Buena Vista Social Club, old cars, the graying Castro brothers--all have become enduring symbols of a Cuba that has already entered what demographers consider a "very advanced stage of transition." Transition is a demographic phenomenon that tracks a nation's progress from periods of high infant mortality and high fertility but low population growth over many decades to a more mature point where both infant mortality and fertility decline, resulting in slow or no growth and a population that is graying.

In all of Latin America, only Cuba and Barbados are considered to have reached this advanced stage. In Cuba, the change has been relatively quick--demographically speaking--and quite sharp. The latest figures released by the government's National Office of Statistics and Information (INEI) clearly show the severity of Cuba's aging. Nearly a fifth (19.8%) of Cuba's population is now over 60. In 1985, just 11.3 % of Cubans were that old. Even the Isle of Pines, renamed the Isle of Youth by the Revolution, is graying, with nearly 18% of the inhabitants there being over 60.

Compare this to the rest of Latin America which, by general perception, is young and growing. According to the United Nations' Economic Commission for Latin America and the Caribbean, in 1950 the proportion of Latin America's overall population over 60 was 5.5%. By 2000, improved health care and lower fertility rates had combined to push up that percentage to 8.8%, a substantial increase for sure, but nothing like what is happening in Cuba.

Of course, Cuba being Cuba, there are other factors to consider. For one, many of the thousands who have left Cuba on anything that floats, have been young. And there has been no in-migration to speak of to help replace those who left. In addition, the dire economic conditions in Cuba, and the ferocious shortage of decent housing, have combined to make the prospect of a large family untenable. The fertility rate in Cuba is now 1.5 per adult woman, which is below replacement level.

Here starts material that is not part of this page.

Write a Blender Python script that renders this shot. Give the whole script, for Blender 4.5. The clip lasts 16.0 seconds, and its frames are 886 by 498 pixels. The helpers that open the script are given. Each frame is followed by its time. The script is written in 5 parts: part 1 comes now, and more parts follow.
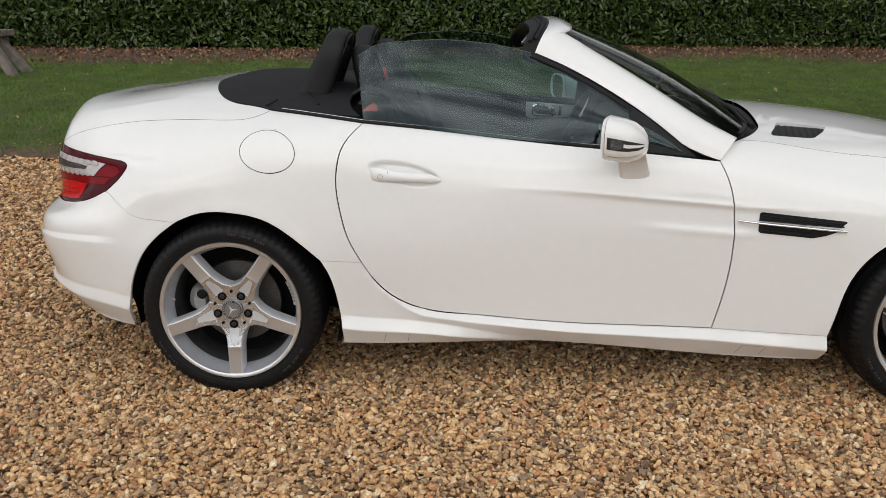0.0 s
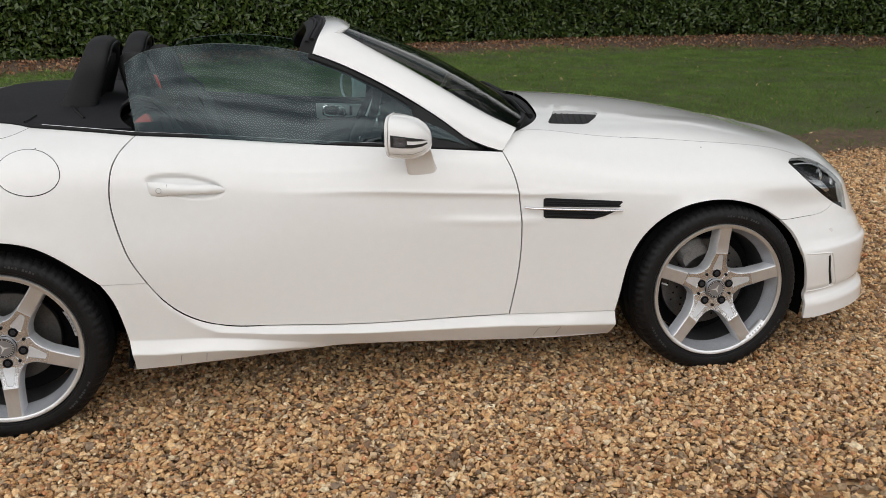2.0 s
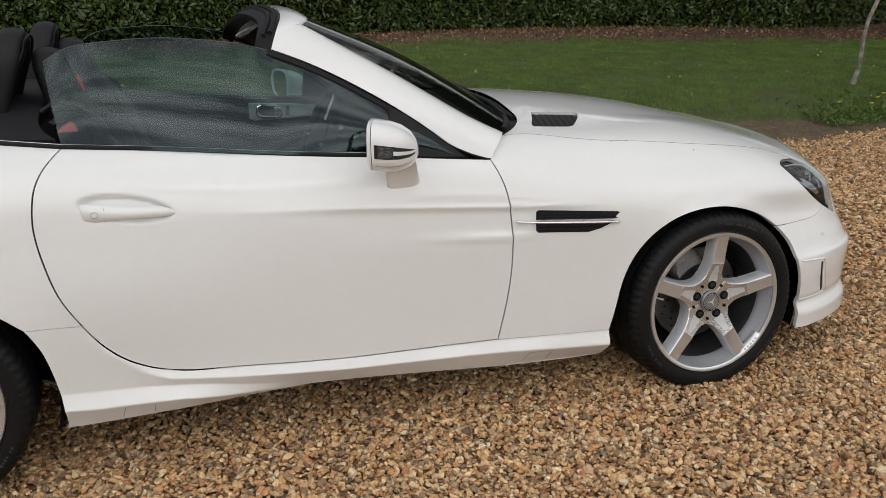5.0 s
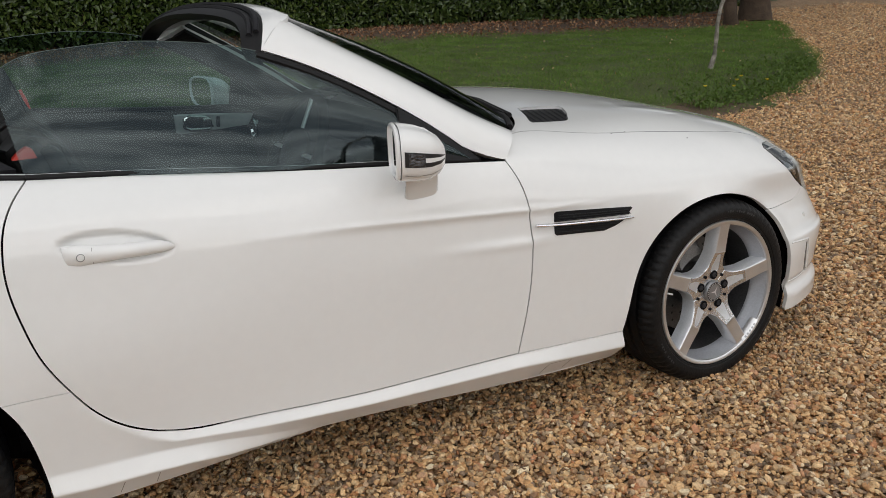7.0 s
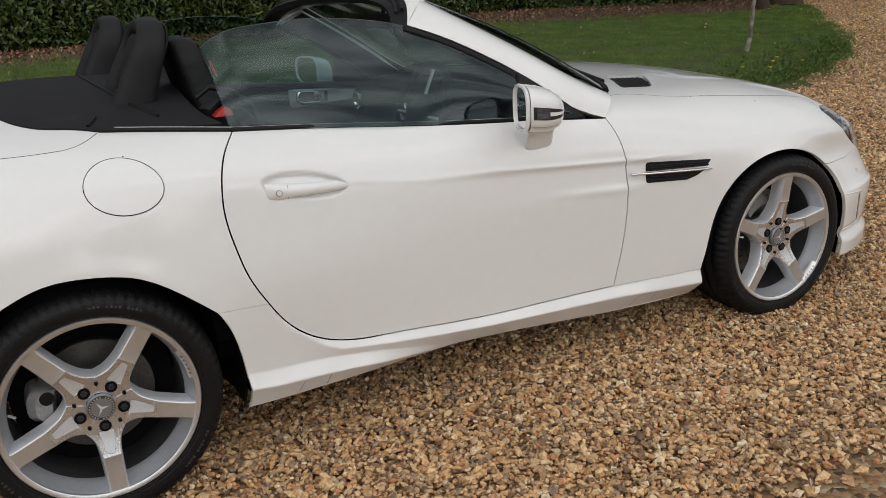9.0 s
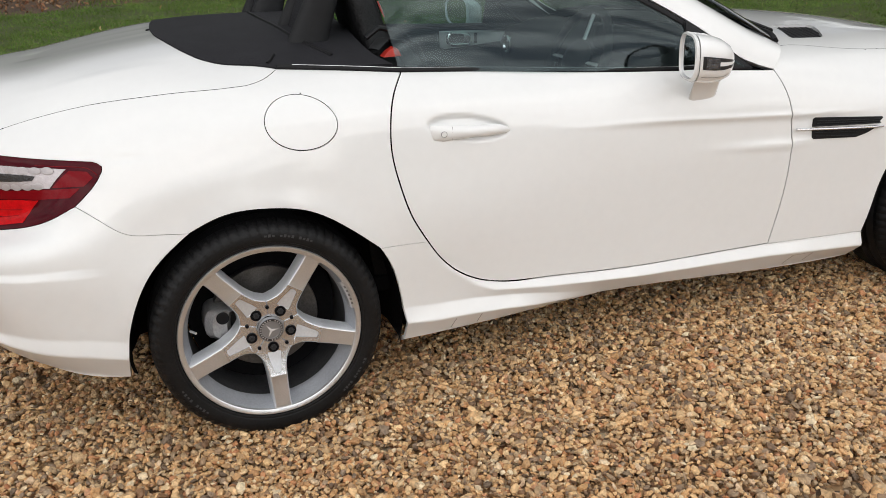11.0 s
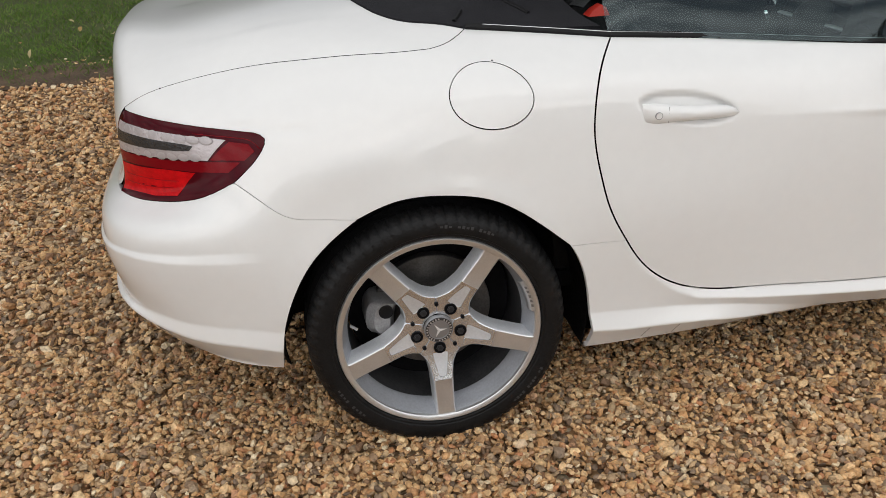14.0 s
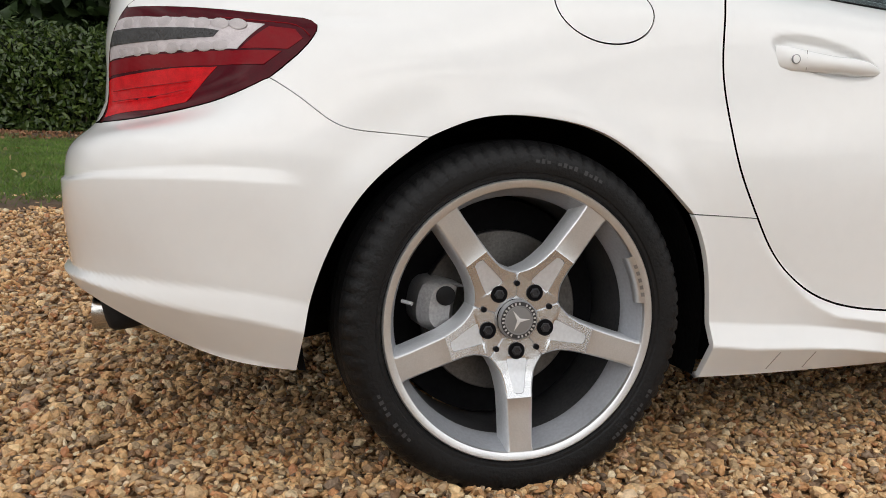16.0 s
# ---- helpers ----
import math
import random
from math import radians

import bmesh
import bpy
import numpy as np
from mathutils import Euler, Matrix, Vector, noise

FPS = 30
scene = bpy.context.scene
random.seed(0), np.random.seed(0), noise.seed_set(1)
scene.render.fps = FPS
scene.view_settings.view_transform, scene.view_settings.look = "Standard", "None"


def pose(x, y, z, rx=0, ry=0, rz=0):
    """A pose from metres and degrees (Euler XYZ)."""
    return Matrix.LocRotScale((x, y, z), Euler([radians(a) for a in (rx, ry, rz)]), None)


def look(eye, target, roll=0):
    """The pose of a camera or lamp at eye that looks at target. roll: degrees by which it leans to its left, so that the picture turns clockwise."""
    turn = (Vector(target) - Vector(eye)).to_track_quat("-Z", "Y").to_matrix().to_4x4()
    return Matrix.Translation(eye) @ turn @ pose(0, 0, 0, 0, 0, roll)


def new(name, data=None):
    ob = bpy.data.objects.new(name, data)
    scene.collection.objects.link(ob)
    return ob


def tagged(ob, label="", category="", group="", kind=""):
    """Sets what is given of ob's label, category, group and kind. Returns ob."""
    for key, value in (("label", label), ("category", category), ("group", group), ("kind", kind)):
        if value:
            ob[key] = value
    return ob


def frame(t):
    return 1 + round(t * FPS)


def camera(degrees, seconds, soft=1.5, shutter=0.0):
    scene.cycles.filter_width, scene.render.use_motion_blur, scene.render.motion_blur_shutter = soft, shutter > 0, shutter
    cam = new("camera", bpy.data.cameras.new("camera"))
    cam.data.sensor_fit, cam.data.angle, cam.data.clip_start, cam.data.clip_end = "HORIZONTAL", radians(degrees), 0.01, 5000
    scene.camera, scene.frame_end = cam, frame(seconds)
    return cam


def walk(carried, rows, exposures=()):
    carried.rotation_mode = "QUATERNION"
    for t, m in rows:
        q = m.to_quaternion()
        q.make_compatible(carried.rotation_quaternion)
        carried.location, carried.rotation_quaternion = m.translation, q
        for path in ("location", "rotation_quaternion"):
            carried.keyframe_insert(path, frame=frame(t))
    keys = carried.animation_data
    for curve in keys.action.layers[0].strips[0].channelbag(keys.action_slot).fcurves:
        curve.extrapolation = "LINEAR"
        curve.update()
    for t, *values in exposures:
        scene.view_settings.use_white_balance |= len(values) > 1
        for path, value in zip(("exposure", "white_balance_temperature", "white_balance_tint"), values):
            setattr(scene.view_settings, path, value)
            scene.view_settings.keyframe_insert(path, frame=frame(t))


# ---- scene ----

Cuba truly has become a country of old men, a nation that increasingly holds less appeal for Cuban Millennials and those born after the days of revolutionary promise. Raul Castro turned 86 in June, and like other members of the central committee of the ruling Communist Party, he refuses to make the kind of changes that will keep young Cubans loyal to Cuba. The widespread negative reaction to Castro's latest edict suspending the issuance of new licenses for private sector workers is yet another indication of a serious distortion in the visions of Cuba held by the young and those who rule them, a problem of vision and optimism that will plague Cuba's future unless a way is found--and found quickly--to bring both sides into focus.